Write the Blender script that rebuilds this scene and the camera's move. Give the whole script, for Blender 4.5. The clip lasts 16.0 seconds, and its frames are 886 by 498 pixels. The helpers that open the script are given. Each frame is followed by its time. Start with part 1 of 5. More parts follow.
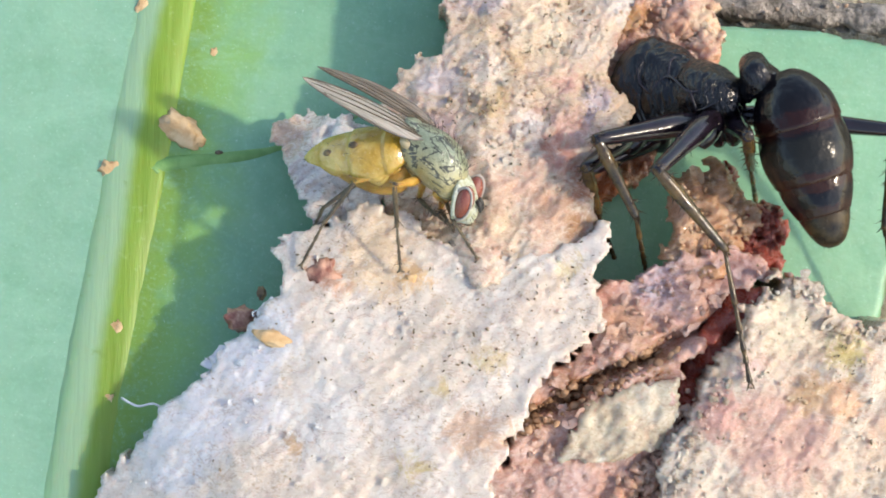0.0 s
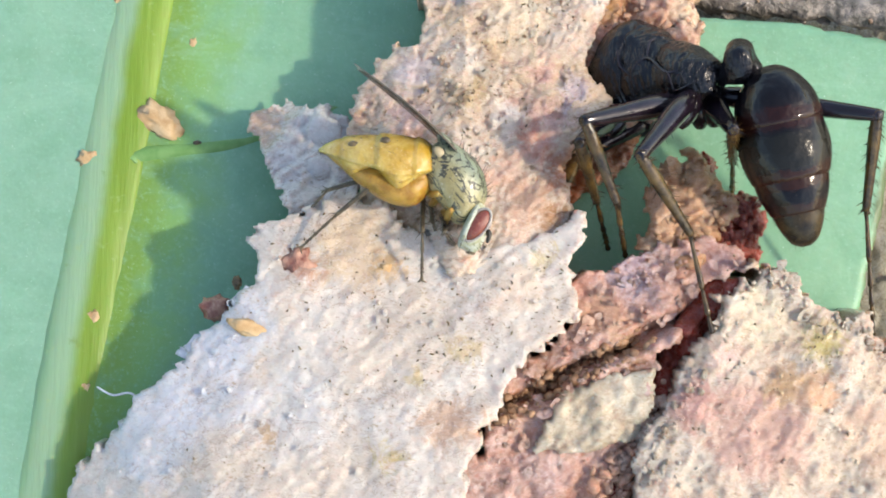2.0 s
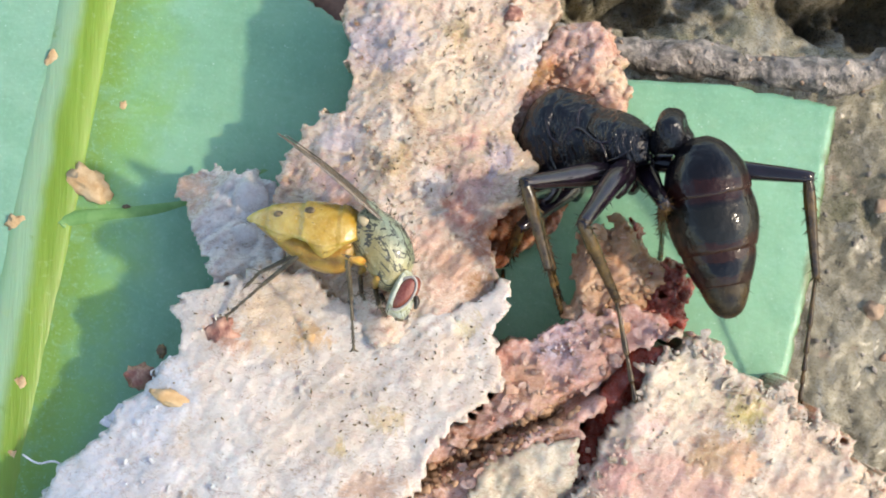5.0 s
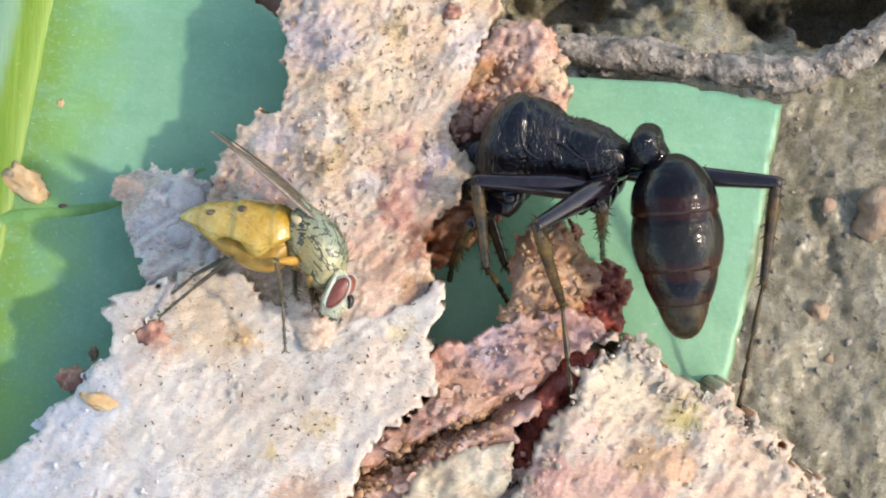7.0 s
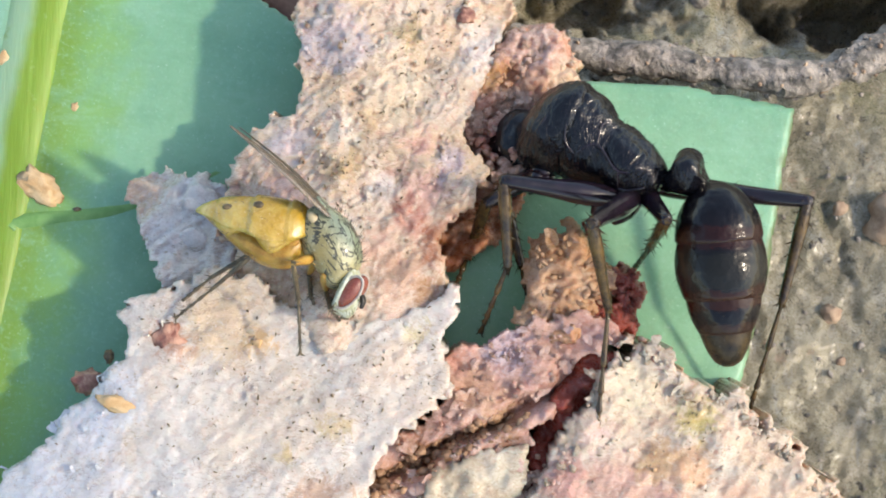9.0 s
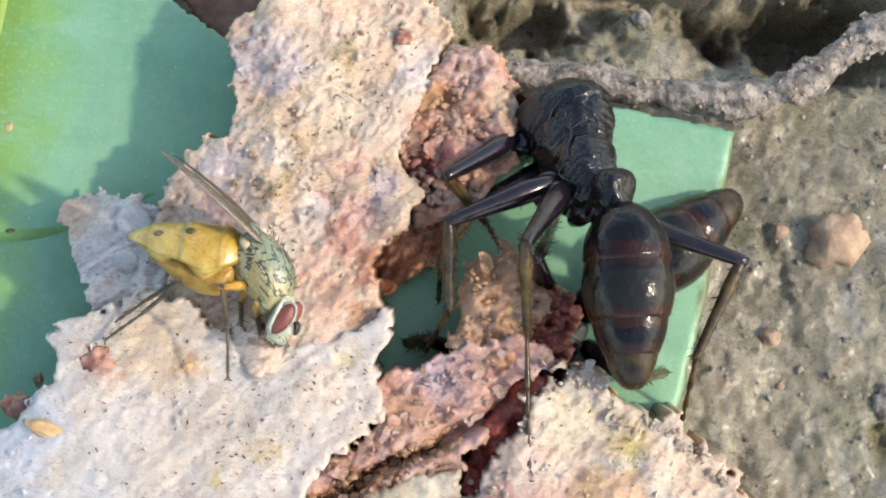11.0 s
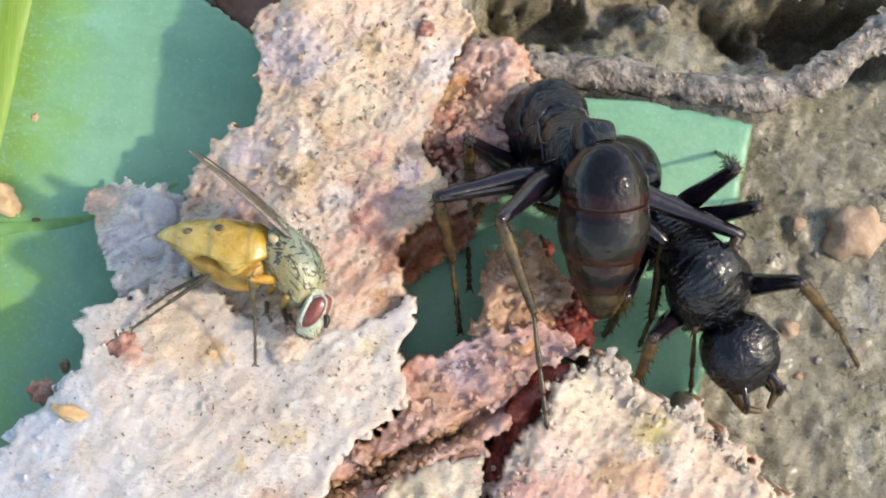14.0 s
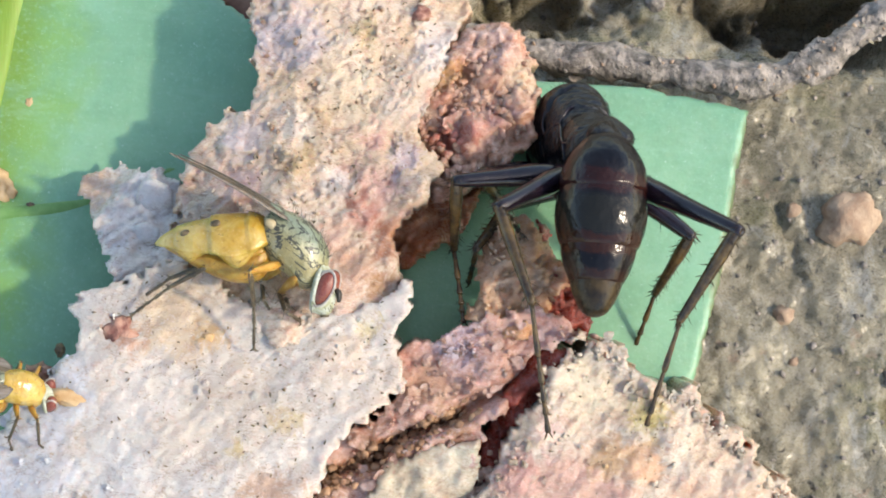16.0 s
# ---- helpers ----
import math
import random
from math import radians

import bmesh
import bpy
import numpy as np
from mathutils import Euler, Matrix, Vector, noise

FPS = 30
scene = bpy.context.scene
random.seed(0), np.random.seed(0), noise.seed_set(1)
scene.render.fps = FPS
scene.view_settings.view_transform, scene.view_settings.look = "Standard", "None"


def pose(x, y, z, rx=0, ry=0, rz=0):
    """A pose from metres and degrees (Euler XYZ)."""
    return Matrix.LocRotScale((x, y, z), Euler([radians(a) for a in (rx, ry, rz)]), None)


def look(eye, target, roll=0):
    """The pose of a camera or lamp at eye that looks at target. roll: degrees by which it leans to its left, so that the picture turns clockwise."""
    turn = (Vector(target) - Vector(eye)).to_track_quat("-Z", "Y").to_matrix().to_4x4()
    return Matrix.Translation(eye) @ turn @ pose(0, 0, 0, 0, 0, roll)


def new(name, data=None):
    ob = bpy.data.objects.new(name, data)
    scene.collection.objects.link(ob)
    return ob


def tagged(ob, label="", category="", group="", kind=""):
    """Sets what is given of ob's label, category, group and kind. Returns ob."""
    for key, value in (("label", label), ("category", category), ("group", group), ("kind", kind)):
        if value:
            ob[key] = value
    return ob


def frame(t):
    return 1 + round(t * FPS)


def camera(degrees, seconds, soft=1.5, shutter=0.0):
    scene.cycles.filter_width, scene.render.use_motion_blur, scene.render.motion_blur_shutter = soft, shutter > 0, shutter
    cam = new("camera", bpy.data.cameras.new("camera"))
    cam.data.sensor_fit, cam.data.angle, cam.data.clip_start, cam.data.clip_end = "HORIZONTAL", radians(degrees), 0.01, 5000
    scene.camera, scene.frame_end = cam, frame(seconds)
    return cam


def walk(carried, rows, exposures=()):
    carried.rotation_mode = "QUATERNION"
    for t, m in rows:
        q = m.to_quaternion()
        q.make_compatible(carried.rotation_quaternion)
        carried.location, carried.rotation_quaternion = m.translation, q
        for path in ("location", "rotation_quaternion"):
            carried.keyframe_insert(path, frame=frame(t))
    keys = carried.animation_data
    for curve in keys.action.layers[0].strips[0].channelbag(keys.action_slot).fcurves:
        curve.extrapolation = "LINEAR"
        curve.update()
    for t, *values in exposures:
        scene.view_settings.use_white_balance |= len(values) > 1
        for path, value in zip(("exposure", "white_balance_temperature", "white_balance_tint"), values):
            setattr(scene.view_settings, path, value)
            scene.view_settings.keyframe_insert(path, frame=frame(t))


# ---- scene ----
# Macro shot: everything is laid out in millimetres on a slope that faces the camera
# (u across, v up the slope, w out of it) and stored in metres.
MM = 0.001
SLOPE = pose(0, 0, 0.0024, 18)


def at(u, v, w, rx=0, ry=0, rz=0):
    return SLOPE @ pose(u * MM, v * MM, w * MM, rx, ry, rz)


# ---- camera ----
cam = camera(30, 16.0, soft=1.8)
walk(cam, [(t, at(u, v, w, rx, ry, rz)) for t, u, v, w, rx, ry, rz in (
    (0, -2.840, -1.008, 37.575, -0.076, -0.038, -0.271),
    (0.5, -2.263, -0.977, 37.525, -0.013, 0.332, -0.237),
    (1, -1.636, -0.748, 37.403, -0.083, 0.348, -0.315),
    (1.5, -1.497, -1.092, 37.281, 0.035, 0.527, -0.218),
    (2, -2.050, -1.372, 37.517, 0.147, 0.387, -0.128),
    (2.5, -2.003, -1.424, 37.481, 0.163, 0.352, -0.117),
    (3, -0.681, -0.995, 37.217, 0.058, 0.416, -0.129),
    (3.5, -0.890, -0.862, 37.287, 0.272, 0.067, -0.109),
    (4, -1.540, -0.205, 37.387, 0.195, -0.422, -0.216),
    (4.2, -1.068, 0.074, 37.497, 0.268, -0.310, -0.188),
    (6.3, -0.390, 0.235, 37.540, -0.738, 0.361, -0.088),
    (6.5, -0.279, 0.470, 37.554, -0.848, 0.368, -0.071),
    (7, 1.034, 0.790, 37.167, -0.879, 0.453, -0.052),
    (7.5, 1.264, 0.971, 37.066, -0.732, 0.418, -0.125),
    (8, 0.635, 0.501, 37.304, -0.655, 0.540, -0.079),
    (8.5, 0.197, 0.560, 37.634, -0.737, 0.606, -0.002),
    (9, 0.619, 0.658, 37.250, -0.566, 0.299, -0.057),
    (9.2, 1.024, 0.881, 37.246, -0.576, 0.377, -0.092),
    (11.3, 1.692, 0.886, 36.987, 0.131, -0.342, 0.141),
    (11.5, 1.475, 0.705, 37.142, 0.345, -0.355, 0.146),
    (12, 0.943, 0.149, 37.247, 0.595, -0.393, 0.207),
    (12.5, 1.187, 0.411, 37.319, 0.552, -0.372, 0.265),
    (13, 1.203, 0.320, 37.257, 0.605, -0.400, 0.224),
    (13.5, 1.122, 0.327, 37.324, 0.445, -0.235, 0.308),
    (14, 1.202, 0.300, 37.336, 0.405, -0.260, 0.257),
    (14.5, 0.362, 0.118, 37.528, 0.431, -0.303, 0.225),
    (15, 1.177, 0.557, 37.311, 0.466, -0.727, 0.178),
    (15.5, 1.262, 0.328, 37.214, 0.515, -0.892, 0.232),
    (16, 0.930, -0.030, 37.279, 0.392, -0.818, 0.307),
)], exposures=((0.0, 0.18, 7450, 10), (16.0, 0.18, 7450, 10)))

# ---- light ----
TO_SUN = (SLOPE.to_3x3() @ Vector((0.76, 0.05, 0.65))).normalized()
elevation, azimuth = math.asin(TO_SUN.z), math.atan2(TO_SUN.x, TO_SUN.y)
world = bpy.data.worlds.new("sky")
scene.world = world
world.use_nodes = True
sky = world.node_tree.nodes.new("ShaderNodeTexSky")
sky.sky_type, sky.sun_disc = "NISHITA", False
sky.sun_elevation, sky.sun_rotation = elevation, azimuth
world.node_tree.links.new(sky.outputs[0], world.node_tree.nodes["Background"].inputs[0])
world.node_tree.nodes["Background"].inputs[1].default_value = 0.35
sun = new("sun", bpy.data.lights.new("sun", "SUN"))
sun.data.energy, sun.data.angle, sun.data.color = 2.9, radians(2.5), (1.0, 0.94, 0.85)
sun.matrix_world = look(TO_SUN, (0, 0, 0))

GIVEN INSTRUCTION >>
Give again, word for word, every line from the top of the data through the line with "# ---- helpers", both ends included, and exclude the pictures.

ANSWER TO THE PROBLEM >>
Write the Blender script that rebuilds this scene and the camera's move. Give the whole script, for Blender 4.5. The clip lasts 16.0 seconds, and its frames are 886 by 498 pixels. The helpers that open the script are given. Each frame is followed by its time. Start with part 1 of 5. More parts follow.
0.0 s
2.0 s
5.0 s
7.0 s
9.0 s
11.0 s
14.0 s
16.0 s
# ---- helpers ----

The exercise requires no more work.